De cette France, il célèbre notamment sa «tradition d'accueil» qu'il veut « garder vivante ». «La France serait-elle la France sans Marie Curie venue de Varsovie, Apollinaire né sujet polonais de l'empire russe, Picasso qui vit le jour en Espagne ?», etc. Mais parallèlement, il affiche sa fermeté en prônant «la maîtrise des flux migratoires», via un «système de quotas voté par le Parlement chaque année qui définirait nos capacités d'accueil par pays et par professions», un droit du sol conditionné, pour l'enfant né en France, à la régularité du séjour d'au moins un des deux parents à la naissance, ou une restriction des conditions du regroupement familial.
Sur ce point, il marque toutefois sa différence avec son rival, qui compte le suspendre quand Juppé estime que dans certains cas, «l'humanité est la plus sage à condition (que la personne immigrée) puisse justifier d'un contrat de travail pour faire vivre sa famille». Dans la capitale de l'UE, s'il promet de mener une campagne résolument «pro-européenne», il envisage aussi de réformer «profondément Schengen».
«Un seul mandat, un seul président»
«Je ne veux pas d'un pays où l'attachement aux origines, légitime, prévaudrait sur le sentiment d'appartenance à la nation», prévient aussi Alain Juppé, s'offrant un long passage sur la laïcité, «au cœur de notre nation». Une charte de la laïcité devra être passée, propose-t-il, entre la République et les représentants de l'islam. Là encore Juppé veut montrer qu'il ne transige pas : «La République et ses fondements ne sont pas négociables. En France, le troisième grand monothéisme doit devenir pleinement un islam de France.»
Fidèle au «code de bonne conduite» qu'il s'est fixé, Juppé a laissé son soutien, l'eurodéputé, Arnaud Danjean, rappeler que «ce n'est pas celui qui parle le plus fort qui est le plus efficace». Dans la guerre contre Daech, «on ne défait pas l'ennemi à coup de déclarations martiales et de grandes incantations», a encore averti l'ancien de la DGSE. Tout juste le maire de Bordeaux a-t-il visé implicitement son rival, en assurant que lui ne s'est lancé dans cette campagne «ni par esprit de conquête ou de reconquête ni par esprit de revanche ni par désir du pouvoir pour le pouvoir». Applaudissements de ses partisans qui, pour certains, portent un autocollant «un seul mandat, un seul président».

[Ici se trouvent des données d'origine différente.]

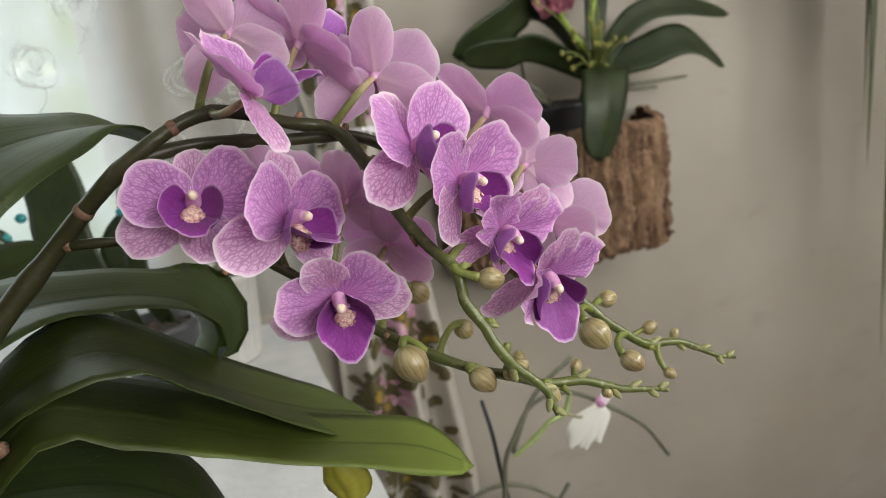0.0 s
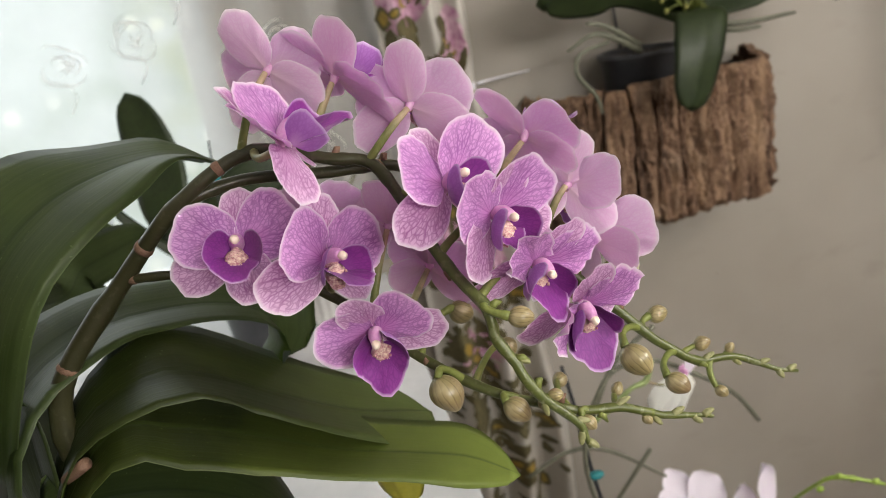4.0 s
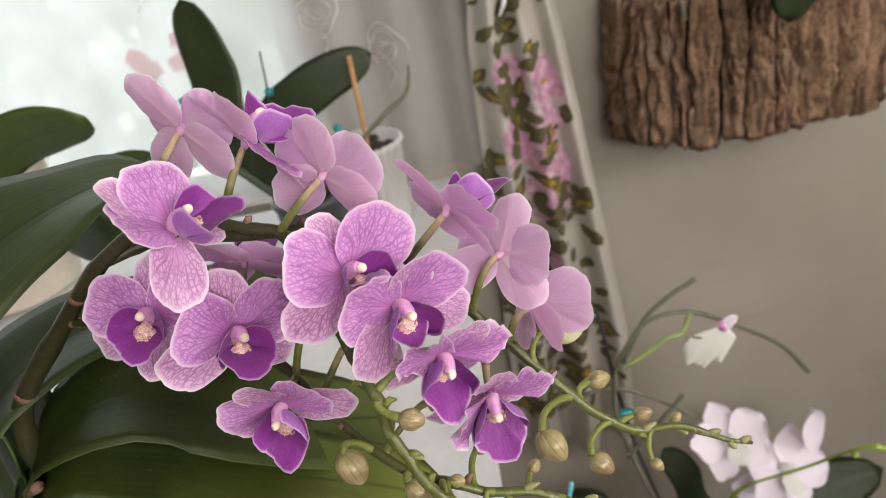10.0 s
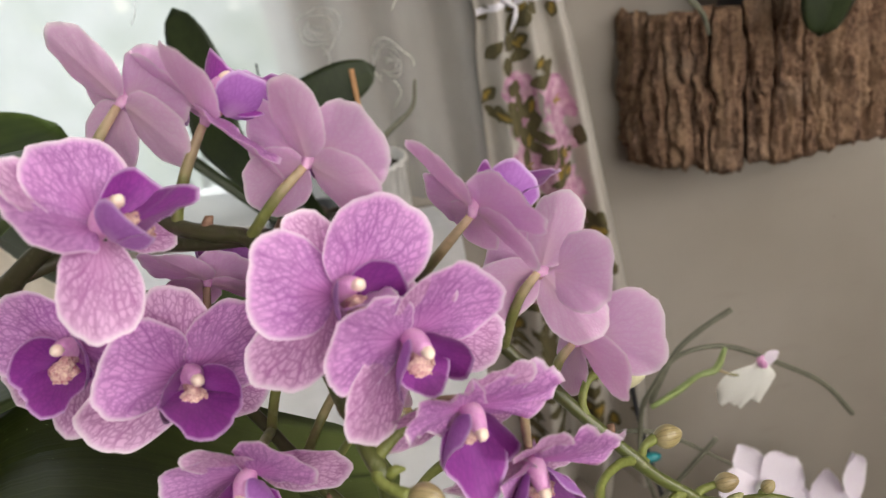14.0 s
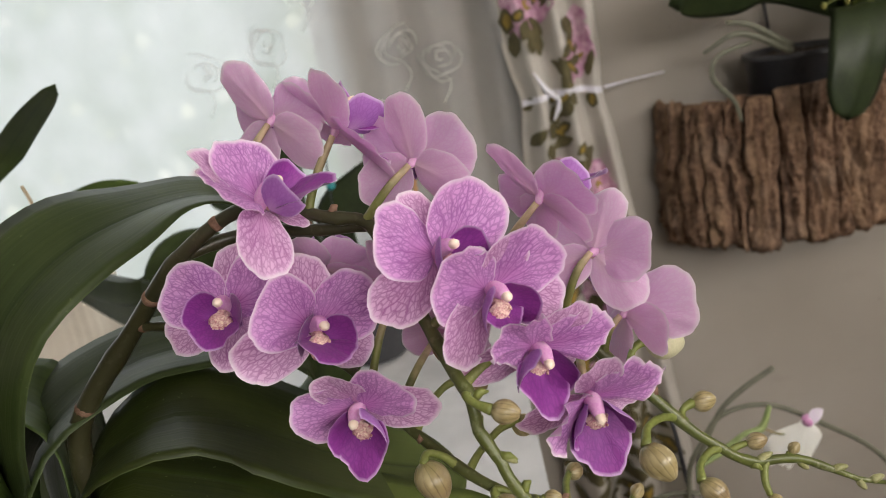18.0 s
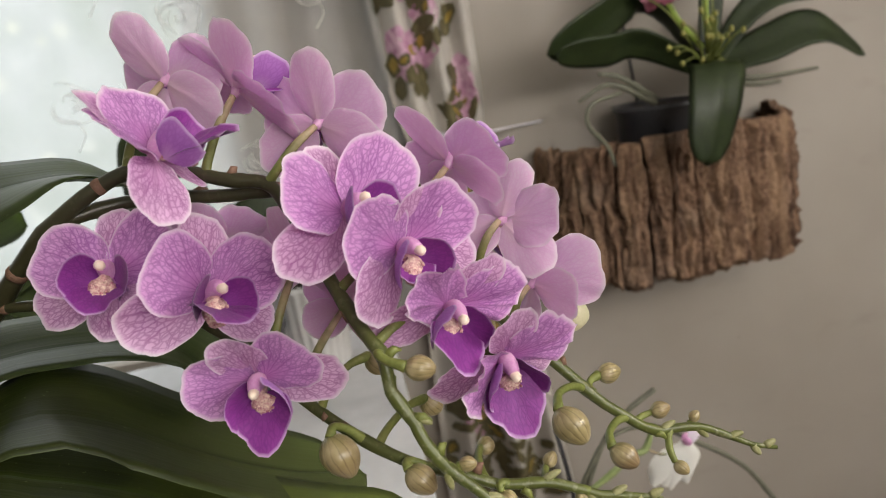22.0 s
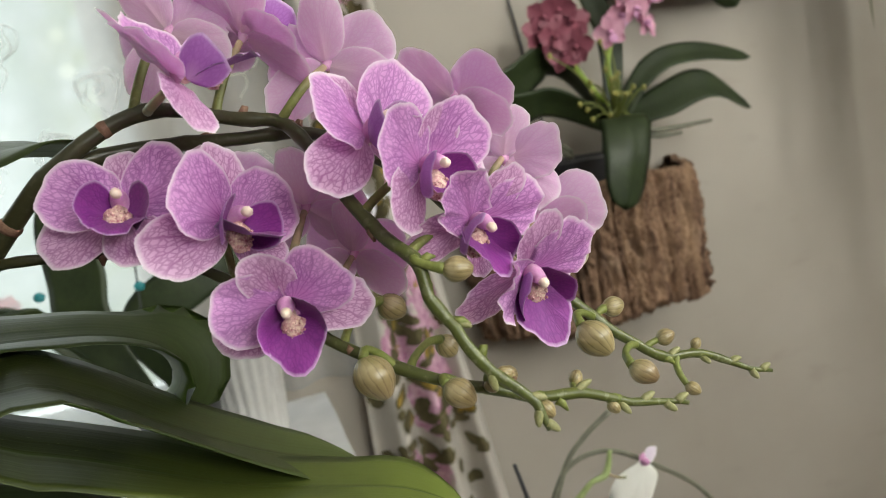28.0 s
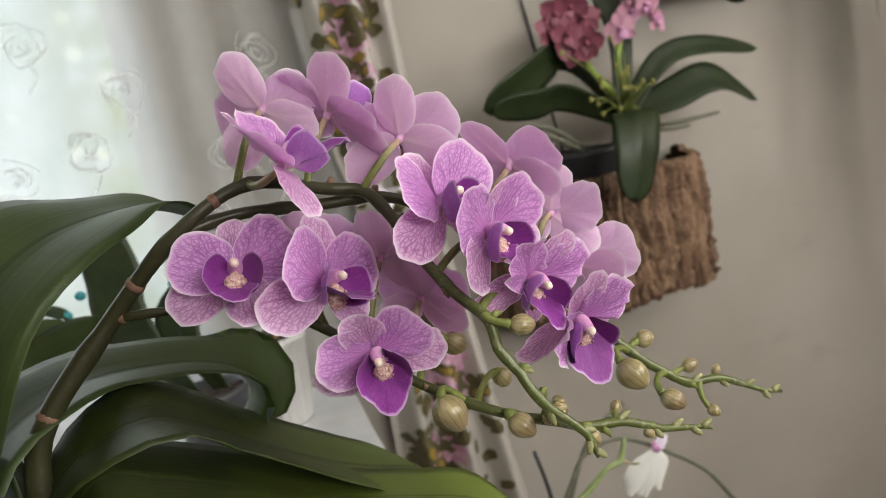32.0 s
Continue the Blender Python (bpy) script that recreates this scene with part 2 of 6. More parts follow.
def bark_skin(t, obj, nt):
    mth, mixc, span, noise_at, scaled_uv, uv_parts = t

    def upright(flat):
        mp = nt.nodes.new("ShaderNodeMapping")
        mp.inputs["Scale"].default_value = (1, 1, flat)
        nt.links.new(obj, mp.inputs["Vector"])
        return mp.outputs["Vector"]

    streak, grain, fine, blot = noise_at(upright(0.10), 34, 4), noise_at(upright(0.18), 110, 6), noise_at(obj, 170, 6), noise_at(obj, 12, 4)
    col = mixc(span(mth("ADD", mth("MULTIPLY", grain, 0.5), mth("MULTIPLY", fine, 0.5)), 0.36, 0.64), (0.075, 0.042, 0.028), (0.30, 0.185, 0.120))
    col = mixc(span(streak, 0.50, 0.68, 0.0, 0.65), col, (0.40, 0.265, 0.165))
    col = mixc(span(streak, 0.46, 0.32, 0.0, 0.65), col, (0.060, 0.036, 0.026))
    col = mixc(span(blot, 0.50, 0.75, 0.0, 0.45), col, (0.30, 0.225, 0.170))
    return col, mth("ADD", mth("MULTIPLY", grain, 0.6), mth("MULTIPLY", fine, 0.8))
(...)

Si zen que cela, le candidat qui promet «une campagne joyeuse» ? Plus tôt dans l'après-midi, Juppé s'est agacé des questions des journalistes, trop insistants, selon lui, sur ce sujet de l'identité que sarkozy a érigé en «premier combat». «Il y a d'autres sujets», peste Juppé, citant notamment le chômage. Il s'est même franchement rebiffé lorsqu'il a été interrogé sur l'attaque de Nicolas Sarkozy, qui la veille, avait dénoncé, sans nommer Juppé, «les accommodements prétendument raisonnables avec les extrémistes». «Il a cru qu'on l'attaquait sur son attachement à la laïcité», explique après coup son équipe.
Si la formule doit rester en fil rouge de sa campagne, le meeting de Strasbourg venait clôturer cette séquence de l'identité heureuse, avant d'explorer de nouveaux thèmes dans les jours à venir, comme celui de l'enseignement supérieur lors d'une visite à la fac de Cergy prévue lundi prochain. «L'avantage, avec Sarkozy qui ne parle que de l'islam, c'est qu'il nous reste un terrain de jeux assez énorme», ironise un proche.